长期与短期,这在投研上已经是一个老生常谈的问题了。不能用长期逻辑指导短期交易,这是大家都知道的。然而这个问题的另一面却少有人注意:不能用短期逻辑去分析长期问题。

例如前面分析通胀和利率的逻辑,都是短期逻辑:短期中,通胀确实更多由需求决定,实际利率也确实与经济增速密切相关。但长期中,这些还成立吗?
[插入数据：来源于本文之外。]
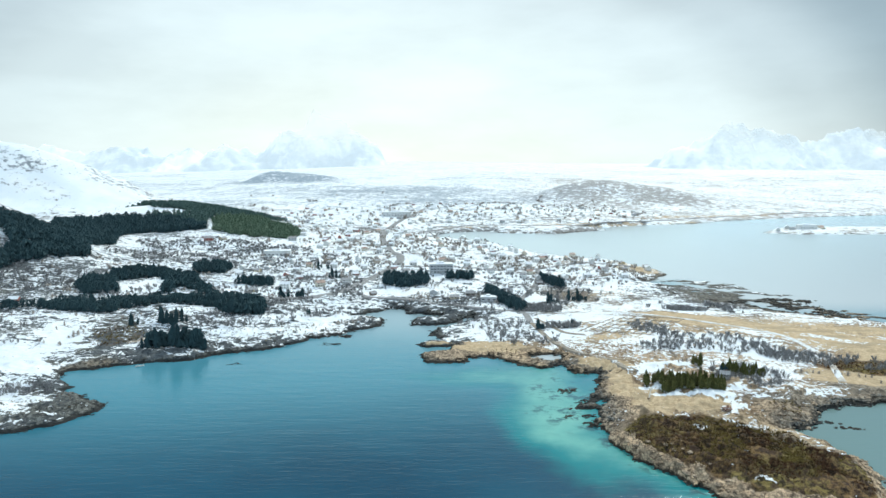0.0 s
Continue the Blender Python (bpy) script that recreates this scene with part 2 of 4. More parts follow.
M_GROUND, M_WATER = ground_material(), water_material()
M_BARK = plain("bark", (0.10, 0.075, 0.055), 0.4, 6)


def needle_material(name, dark, lite):
    m = Mat(name)
    c = m.mix(m.step(m.noise(1.4, 4), 0.35, 0.65), dark, lite)
    c = m.mix(m.math("MULTIPLY", m.island(), 0.6), c, dark)
    return m.done(c, 0.85, 0, 0.15)


# dark tone raised towards blue, haze over the woods put into the colour
M_SPRUCE = needle_material("spruce_needles", (0.030, 0.060, 0.070), (0.044, 0.082, 0.090))
# olive spruce, brightened in colour to stand in for sunlit sides
M_SUNNY_SPRUCE = needle_material("sunlit_olive_needles", (0.050, 0.060, 0.022), (0.190, 0.185, 0.065))
# the far plantations are paled further, their haze painted into the needles
M_FAR_SPRUCE = needle_material("hazy_needles", (0.062, 0.108, 0.100), (0.115, 0.168, 0.146))
M_PLANTED = needle_material("hazy_plantation_needles", (0.085, 0.132, 0.092), (0.175, 0.235, 0.150))
M_TWIG = needle_material("bare_twigs", (0.20, 0.20, 0.205), (0.43, 0.425, 0.42))


def heather_material():
    """Rust heather, olive moss and dark juniper growing in patches."""
    m = Mat("heather_twigs")
    c = m.mix(m.step(m.noise(0.06, 5, 0.6), 0.44, 0.56), (0.175, 0.096, 0.055), (0.33, 0.250, 0.080))
    c = m.mix(m.math("MULTIPLY", m.step(m.noise(0.16, 6, 0.65), 0.50, 0.58), 0.85), c, (0.040, 0.030, 0.022))
    c = m.mix(m.math("MULTIPLY", m.step(m.island(), 0.3, 0.9), 0.85), c, (0.034, 0.026, 0.018))
    return m.done(c, 0.9, 0, 0.1)


M_SHRUB = heather_material()


# ---- the lie of the land ----
def lattice(ix, iy, seed):
    h = (ix.astype(np.int64) * 374761393 + iy.astype(np.int64) * 668265263 + seed * 1442695041) & 0xFFFFFFFF
    h = ((h ^ (h >> 13)) * 1274126177) & 0xFFFFFFFF
    return ((h ^ (h >> 16)) & 0xFFFF) / 65535.0


def value_noise(x, y, seed):
    ix, iy = np.floor(x), np.floor(y)
    fx, fy = x - ix, y - iy
    fx, fy = fx * fx * (3 - 2 * fx), fy * fy * (3 - 2 * fy)
    a, b = lattice(ix, iy, seed), lattice(ix + 1, iy, seed)
    c, d = lattice(ix, iy + 1, seed), lattice(ix + 1, iy + 1, seed)
    return (a + (b - a) * fx) * (1 - fy) + (c + (d - c) * fx) * fy


def fbm(x, y, size, octaves=4, seed=0, gain=0.5):
    """Noise from -1 to 1 whose largest forms are about `size` metres."""
    total, amp, norm = 0.0, 1.0, 0.0
    for k in range(octaves):
        s = 2.03 ** k / size
        total = total + amp * (value_noise(x * s + 17.3 * k, y * s - 9.1 * k, seed + k) * 2 - 1)
        norm, amp = norm + amp, amp * gain
    return total / norm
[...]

在前面我已经举了一个反例,即如果实际利率与经济增速相关,那么你就不能解释为什么在漫长的农业社会,全球几乎都是零增长的时候,实际利率要比现在高得多。农业社会太过遥远,下面我们再分别从横向比较和纵向比较的角度来举两个发生在当代的例子。

从横向比较来看,中国过去几十年,不管是名义增速还是实际增速,都一直远远超过美国,但中美长期利率的差距一直都不大。甚至在2002-2008年这个中国经济超高速增长的阶段,中国10年期国债利率在大部分时间都低于美国(有74%的交易日中国利率更低,中位数为中国比美国低70BP)。而2011年后两国经济增速差距显著缩小,长期利率的差距反而显著扩大了(2002-2011年中位数为中国低27BP,2012年以来为中国高131BP)。

从纵向比较来看,中国在2011年后,名义增速的中枢水平出现了一个明显的下行,但长期利率的中枢水平反而上升了(2002-2011年复合名义增速为15.97%,利率均值为3.61%,中位数为3.47%;2012-2018年复合名义增速为9.47%,利率均值为3.55%,中位数为3.54%;即使算上2019年,前三季度名义增速进一步下行至7.90%,但利率下行幅度很有限)。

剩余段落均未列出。